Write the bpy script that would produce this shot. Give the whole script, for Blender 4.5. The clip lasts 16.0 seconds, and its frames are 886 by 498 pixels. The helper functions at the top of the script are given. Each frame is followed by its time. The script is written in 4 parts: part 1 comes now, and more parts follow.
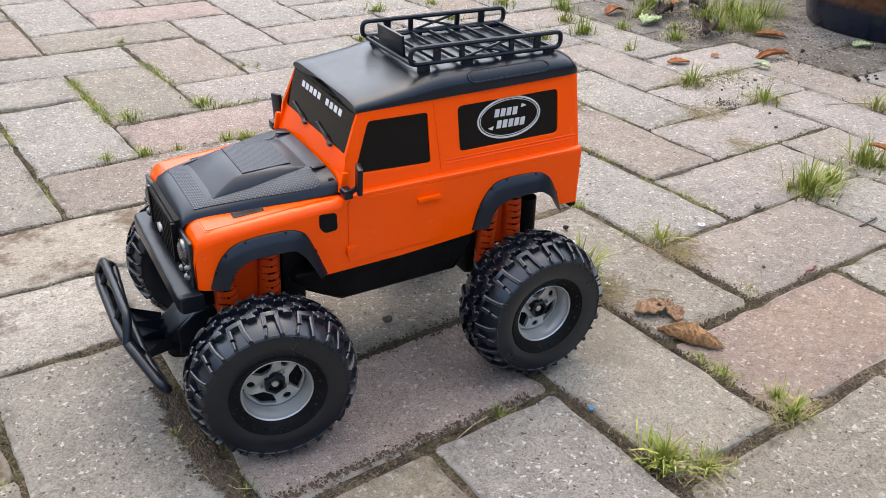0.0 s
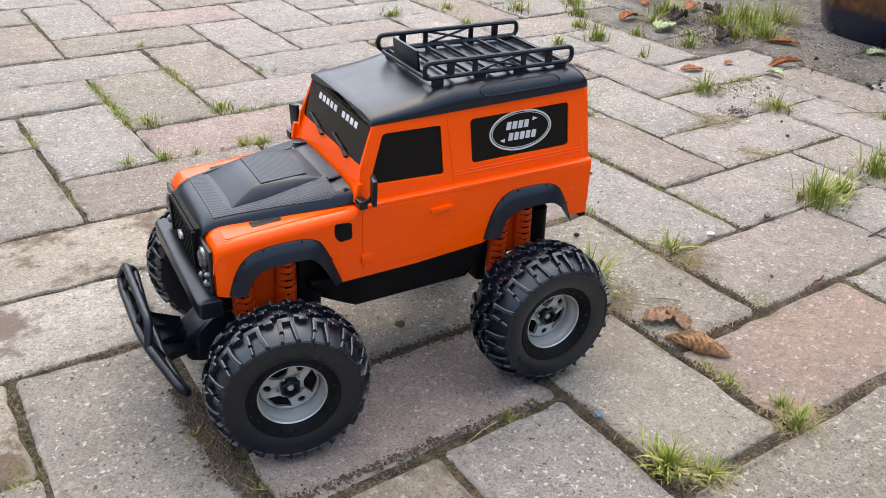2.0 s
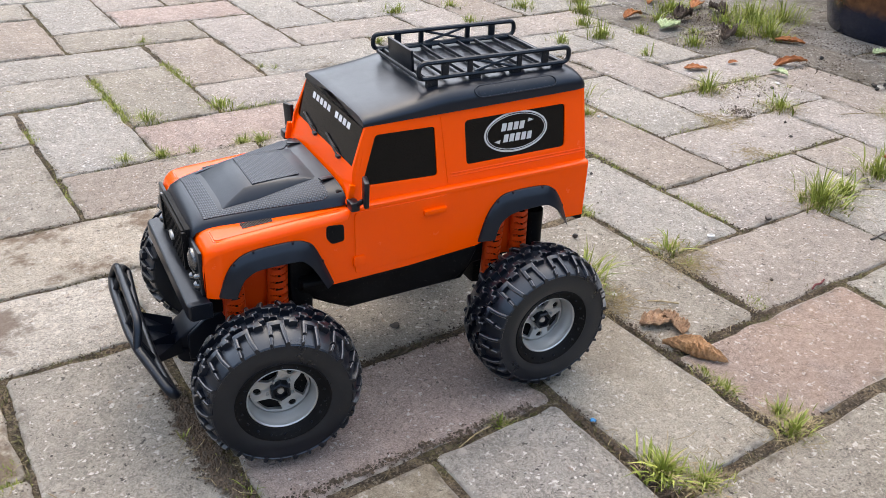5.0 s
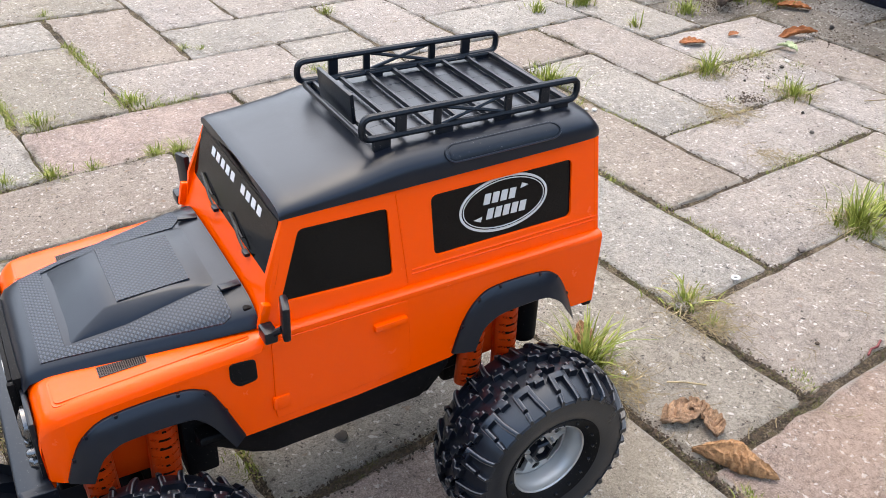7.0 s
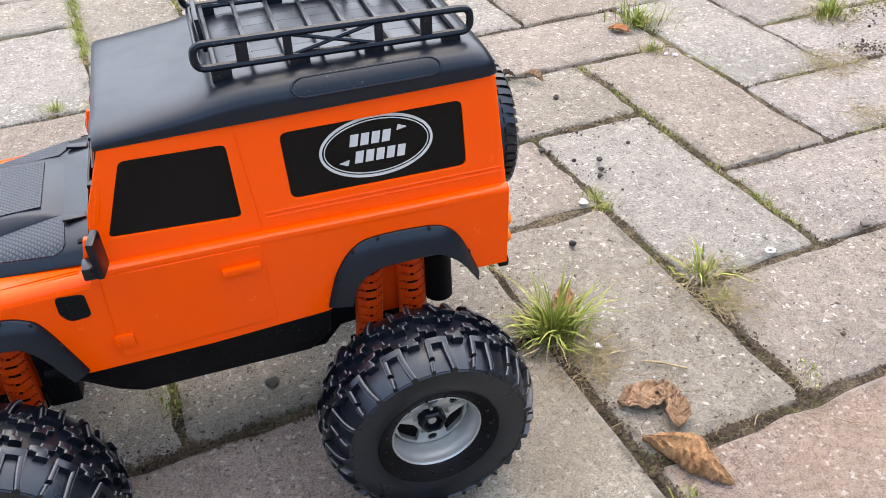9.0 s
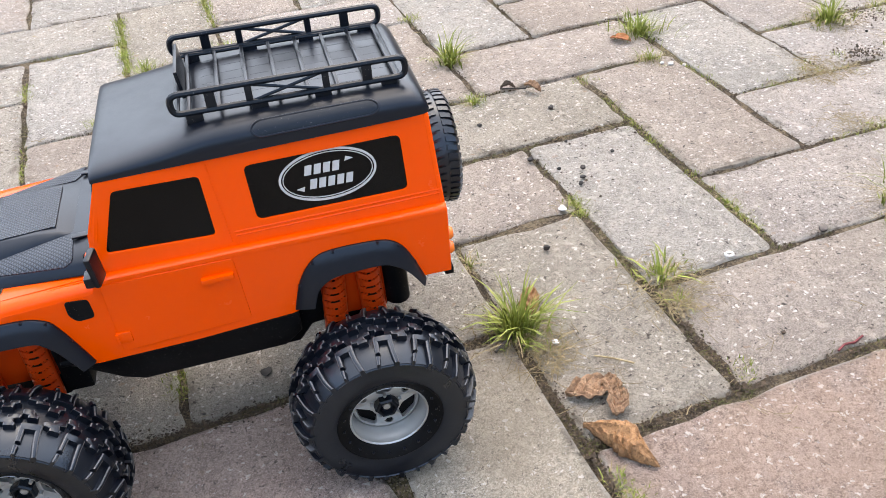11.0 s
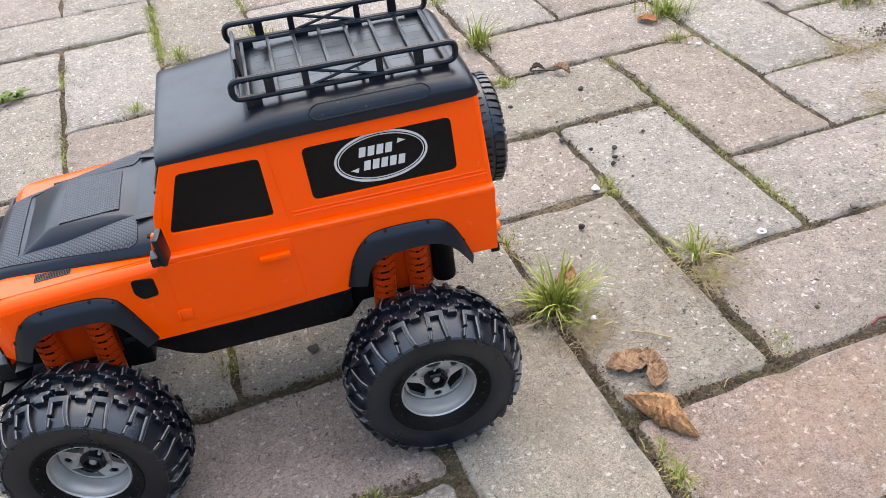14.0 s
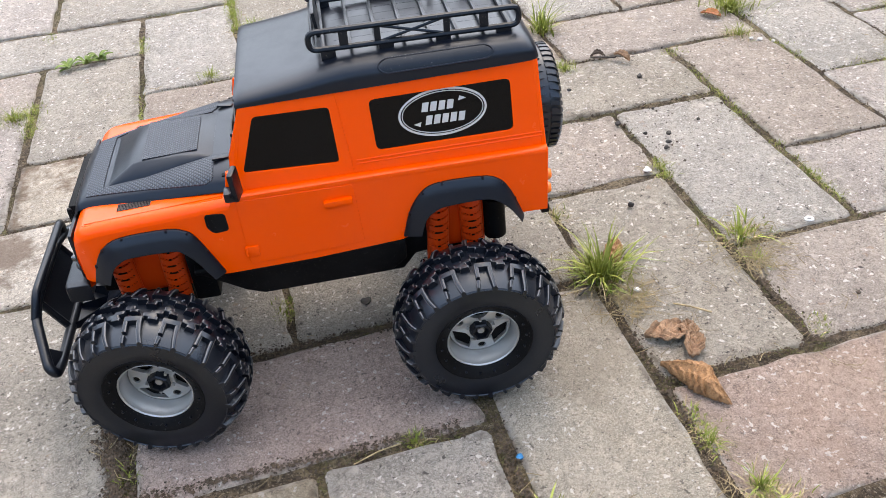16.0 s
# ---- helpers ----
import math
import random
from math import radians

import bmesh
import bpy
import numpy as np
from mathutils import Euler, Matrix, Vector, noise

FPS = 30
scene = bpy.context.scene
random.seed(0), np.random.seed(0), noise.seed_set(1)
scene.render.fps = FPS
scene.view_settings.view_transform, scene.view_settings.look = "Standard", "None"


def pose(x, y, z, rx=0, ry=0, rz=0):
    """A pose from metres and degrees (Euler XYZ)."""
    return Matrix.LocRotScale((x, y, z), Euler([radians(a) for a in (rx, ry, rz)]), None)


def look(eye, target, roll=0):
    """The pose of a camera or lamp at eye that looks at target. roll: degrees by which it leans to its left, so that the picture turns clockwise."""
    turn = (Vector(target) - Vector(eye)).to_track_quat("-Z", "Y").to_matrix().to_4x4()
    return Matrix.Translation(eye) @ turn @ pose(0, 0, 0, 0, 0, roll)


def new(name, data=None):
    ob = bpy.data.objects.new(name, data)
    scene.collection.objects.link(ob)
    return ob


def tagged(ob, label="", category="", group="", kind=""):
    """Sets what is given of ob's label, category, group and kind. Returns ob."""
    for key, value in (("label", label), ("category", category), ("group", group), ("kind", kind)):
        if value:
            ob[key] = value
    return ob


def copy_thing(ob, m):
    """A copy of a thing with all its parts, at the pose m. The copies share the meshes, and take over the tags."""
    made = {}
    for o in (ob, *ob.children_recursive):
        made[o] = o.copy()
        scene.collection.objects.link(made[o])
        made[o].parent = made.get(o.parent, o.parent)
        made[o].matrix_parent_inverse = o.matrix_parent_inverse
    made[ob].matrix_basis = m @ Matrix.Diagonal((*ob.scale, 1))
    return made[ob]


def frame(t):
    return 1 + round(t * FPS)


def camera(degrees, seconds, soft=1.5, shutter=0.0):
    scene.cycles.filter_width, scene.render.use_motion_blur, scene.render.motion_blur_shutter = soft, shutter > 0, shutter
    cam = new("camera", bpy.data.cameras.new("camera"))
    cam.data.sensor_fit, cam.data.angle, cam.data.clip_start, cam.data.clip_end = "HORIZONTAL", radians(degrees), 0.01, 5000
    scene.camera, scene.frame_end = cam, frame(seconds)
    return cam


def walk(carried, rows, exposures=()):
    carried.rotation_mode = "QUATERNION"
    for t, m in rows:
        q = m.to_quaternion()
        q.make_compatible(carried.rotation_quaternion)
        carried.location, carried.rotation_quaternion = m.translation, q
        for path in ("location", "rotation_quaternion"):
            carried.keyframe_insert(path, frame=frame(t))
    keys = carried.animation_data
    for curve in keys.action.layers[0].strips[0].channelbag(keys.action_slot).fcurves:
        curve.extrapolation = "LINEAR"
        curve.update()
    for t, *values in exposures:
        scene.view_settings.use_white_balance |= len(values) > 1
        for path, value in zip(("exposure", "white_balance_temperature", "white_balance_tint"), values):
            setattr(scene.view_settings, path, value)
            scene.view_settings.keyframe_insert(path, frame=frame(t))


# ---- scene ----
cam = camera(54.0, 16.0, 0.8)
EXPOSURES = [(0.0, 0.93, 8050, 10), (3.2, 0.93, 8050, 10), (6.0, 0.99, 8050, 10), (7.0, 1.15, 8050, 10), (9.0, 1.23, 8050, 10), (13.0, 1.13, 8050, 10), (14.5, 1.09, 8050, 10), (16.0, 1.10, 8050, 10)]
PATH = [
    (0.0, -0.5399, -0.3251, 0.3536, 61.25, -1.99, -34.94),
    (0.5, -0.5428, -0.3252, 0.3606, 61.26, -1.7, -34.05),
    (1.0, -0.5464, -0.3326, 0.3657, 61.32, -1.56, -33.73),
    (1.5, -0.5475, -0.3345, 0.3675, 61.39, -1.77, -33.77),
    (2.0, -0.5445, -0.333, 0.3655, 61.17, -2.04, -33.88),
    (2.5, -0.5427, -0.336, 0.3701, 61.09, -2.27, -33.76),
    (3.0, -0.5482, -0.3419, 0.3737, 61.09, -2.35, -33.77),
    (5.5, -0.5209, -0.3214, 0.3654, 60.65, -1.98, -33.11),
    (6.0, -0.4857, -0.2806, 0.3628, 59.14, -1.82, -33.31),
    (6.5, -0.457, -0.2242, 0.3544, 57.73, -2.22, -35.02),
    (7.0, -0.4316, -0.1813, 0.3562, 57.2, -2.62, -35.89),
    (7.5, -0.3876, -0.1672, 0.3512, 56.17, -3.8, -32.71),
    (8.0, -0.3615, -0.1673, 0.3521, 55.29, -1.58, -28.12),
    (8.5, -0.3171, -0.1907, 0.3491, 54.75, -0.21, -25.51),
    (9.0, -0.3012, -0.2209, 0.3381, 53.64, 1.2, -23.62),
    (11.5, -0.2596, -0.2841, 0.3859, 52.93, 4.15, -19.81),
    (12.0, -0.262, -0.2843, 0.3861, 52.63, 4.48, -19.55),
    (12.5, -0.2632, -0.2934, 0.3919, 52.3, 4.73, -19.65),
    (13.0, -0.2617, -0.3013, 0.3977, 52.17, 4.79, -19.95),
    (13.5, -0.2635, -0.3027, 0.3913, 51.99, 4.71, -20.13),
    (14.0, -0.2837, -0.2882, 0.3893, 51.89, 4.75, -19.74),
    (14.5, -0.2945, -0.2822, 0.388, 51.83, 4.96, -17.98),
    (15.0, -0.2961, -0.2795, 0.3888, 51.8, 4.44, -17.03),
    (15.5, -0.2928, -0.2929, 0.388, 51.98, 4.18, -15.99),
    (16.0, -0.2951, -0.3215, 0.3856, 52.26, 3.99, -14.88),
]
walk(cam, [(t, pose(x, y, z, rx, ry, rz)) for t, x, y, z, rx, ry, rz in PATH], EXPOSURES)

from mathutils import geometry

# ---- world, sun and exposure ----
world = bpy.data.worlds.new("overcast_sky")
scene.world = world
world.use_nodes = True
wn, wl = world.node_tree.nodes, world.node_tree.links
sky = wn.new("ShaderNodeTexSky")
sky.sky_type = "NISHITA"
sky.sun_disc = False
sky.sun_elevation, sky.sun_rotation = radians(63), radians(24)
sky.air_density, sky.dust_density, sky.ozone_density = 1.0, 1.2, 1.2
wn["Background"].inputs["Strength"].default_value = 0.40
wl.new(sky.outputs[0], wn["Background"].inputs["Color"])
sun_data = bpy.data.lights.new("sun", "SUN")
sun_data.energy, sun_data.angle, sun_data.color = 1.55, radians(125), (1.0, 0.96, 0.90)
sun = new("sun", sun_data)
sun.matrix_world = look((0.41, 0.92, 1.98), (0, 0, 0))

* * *

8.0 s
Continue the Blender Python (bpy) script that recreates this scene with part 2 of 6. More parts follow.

• _GOAL_
Go through the material above and output exactly the lines from the one containing "setattr(scene.view_settings, path, value)" through the one containing "scene.view_settings.keyframe_insert(path, frame=frame(t))".

• _ANSWER FOR THE TASK_
            setattr(scene.view_settings, path, value)
            scene.view_settings.keyframe_insert(path, frame=frame(t))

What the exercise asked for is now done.